Fleshing out a backstory that had only been glimpsed in cryptic flashbacks in X-Men and X2: X-Men United, X-Men Origins: Wolverine explores the days before Logan (Hugh Jackman) joined the X-Men. Chronicling his mid-19th century youth and sibling rivalry with half-brother Victor Creed (Liev Schreiber), Wolverine charts Logan and Victor's years as mercenaries fighting in every American war from the Civil War to Vietnam, where they are given a way out of jail by Col. William Stryker (Danny Huston). And that's just the first 10 minutes.
Stryker recruits Logan and Victor to serve in Team X, his top-secret black ops unit consisting of mutants Wade "Deadpool" Wilson (Ryan Reynolds), teleporter John Wraith (Will.i.am), Bradley Bolt (Dominic Monaghan), and Fred J. Dukes, who will later become The Blob (Kevin Durand). When Team X's activities become too gruesome and morally dubious for him, Logan -- always called "Jimmy" by Victor -- quits the team, a move that pisses his brother off to no end. Flash forward a few years and Logan is living in rustic tranquility with girlfriend Kayla Silverfox (Silver Fox in the comics) in Canada, where he makes an honest wage as a logger.
When former Team X members start getting killed off, Stryker tracks down Logan to warn him. But things are more than they seem -- aren't they always? -- and Wolverine is brought back into the fold to hunt down his brother after Victor attacks Kayla. Agreeing to let Stryker use him as a guinea pig in order to gain an advantage over Victor, Logan is given his adamantium skeleton and claws. With help from Wraith and a New Orleans cardshark/mutant nicknamed Gambit (Taylor Kitsch), Wolverine takes the fight to his enemies as he uncovers what Stryker is really up to.

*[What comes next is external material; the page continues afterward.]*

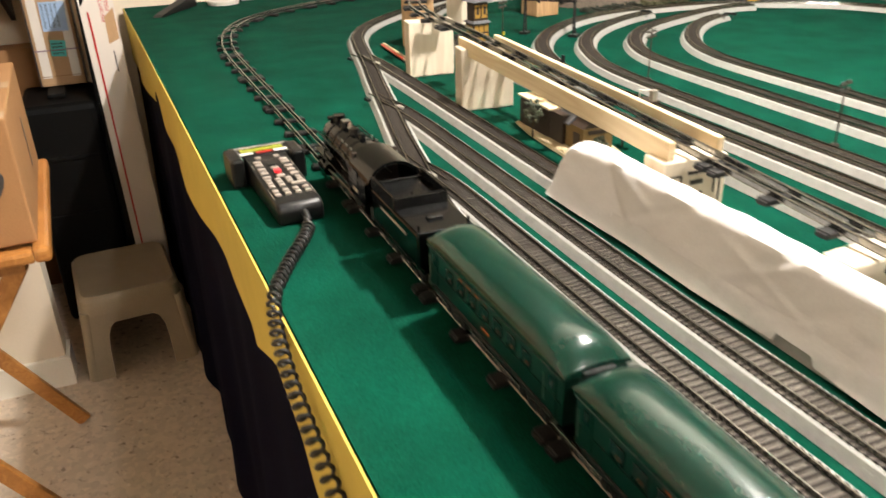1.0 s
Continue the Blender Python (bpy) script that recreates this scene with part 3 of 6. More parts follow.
roadbed_track([(0.700, -1.25), (0.699, 1.5), (0.700, 2.2), (0.700, 2.55), (0.697, 2.80), (0.703, 2.98), (0.724, 3.14), (0.790, 3.30), (0.90, 3.43), (1.06, 3.505), (1.30, 3.53), (1.68, 3.53), (1.88, 3.46), (2.02, 3.28), (2.080, 3.02), (2.090, 2.7), (2.088, 0.9), (2.084, 0.30), (2.090, 0.12), (2.098, 0.02), (2.088, -0.06), (2.046, -0.17), (1.96, -0.33), (1.80, -0.46), (1.55, -0.50), (1.2, -0.50)], GREY + ", the outer oval")
roadbed_track([(0.797, 0.55), (0.796, 1.0), (0.792, 1.5), (0.790, 2.0), (0.786, 2.42), (0.796, 2.54), (0.826, 2.67), (0.876, 2.79), (0.965, 2.91), (1.075, 3.00), (1.17, 3.05), (1.27, 3.073), (1.40, 3.075), (1.56, 3.058), (1.72, 2.975), (1.86, 2.85), (1.937, 2.66), (1.953, 2.45), (1.956, 0.70), (1.952, 0.45), (1.945, 0.28), (1.922, 0.19), (1.881, 0.12), (1.822, 0.056), (1.752, 0.0), (1.674, -0.046), (1.597, -0.075), (1.529, -0.086), (1.40, -0.089), (1.25, -0.09), (1.08, -0.06), (0.93, 0.04), (0.84, 0.20), (0.802, 0.40), (0.797, 0.545)], GREY + ", the inner oval")
roadbed_track([(1.328, 3.013), (1.248, 2.985), (1.160, 2.938), (1.070, 2.872), (1.000, 2.795), (0.950, 2.717), (0.918, 2.642), (0.890, 2.555), (0.875, 2.46), (0.869, 2.30), (0.868, 1.80), (0.868, 1.42), (0.874, 1.33), (0.889, 1.265), (0.908, 1.20), (0.935, 1.14), (0.965, 1.085), (0.985, 1.04), (0.995, 0.99)], GREY + " ending at a stub")
roadbed_track([(1.645, 2.968), (1.575, 2.978), (1.490, 2.965), (1.395, 2.932), (1.300, 2.893), (1.215, 2.850), (1.140, 2.788), (1.080, 2.715), (1.038, 2.635), (1.014, 2.555), (1.005, 2.46), (1.002, 2.25), (1.002, 1.6), (0.999, 1.1), (0.995, 0.75), (0.992, 0.20)], GREY + ", a yard line")
roadbed_track([(1.470, 2.880), (1.400, 2.853), (1.320, 2.797), (1.254, 2.730), (1.196, 2.650), (1.158, 2.572), (1.134, 2.48), (1.127, 2.38), (1.128, 2.1), (1.129, 1.5), (1.130, 1.17), (1.124, 1.06), (1.102, 0.985), (1.072, 0.92), (1.042, 0.862), (1.018, 0.81), (1.002, 0.75)], GREY + " ending at a stub")
roadbed_track([(1.953, 0.40), (1.960, 0.25), (1.960, 0.05), (1.946, -0.05), (1.920, -0.16), (1.85, -0.27), (1.70, -0.345), (1.45, -0.37), (1.2, -0.37)], GREY + ", branch off the oval")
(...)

X-Men Origins: Wolverine turns out not to be the train wreck many had expected. No, it's merely passable entertainment, undone by the same factors that bedevil so many other big genre releases: bad action direction, sloppy storytelling, and breathless pacing that sacrifices character development in favor of rushing into the next big set-piece. It's still better in many ways than X-Men: The Last Stand, but that's not saying much, is it? The story, particularly near the end, attempts to be more clever with its plot twists than it needs to be or can handle (although, in fairness to writers David Benioff and Skip Woods, they're simply taking their cues from the comics); sometimes a straightforward revenge Western is good enough.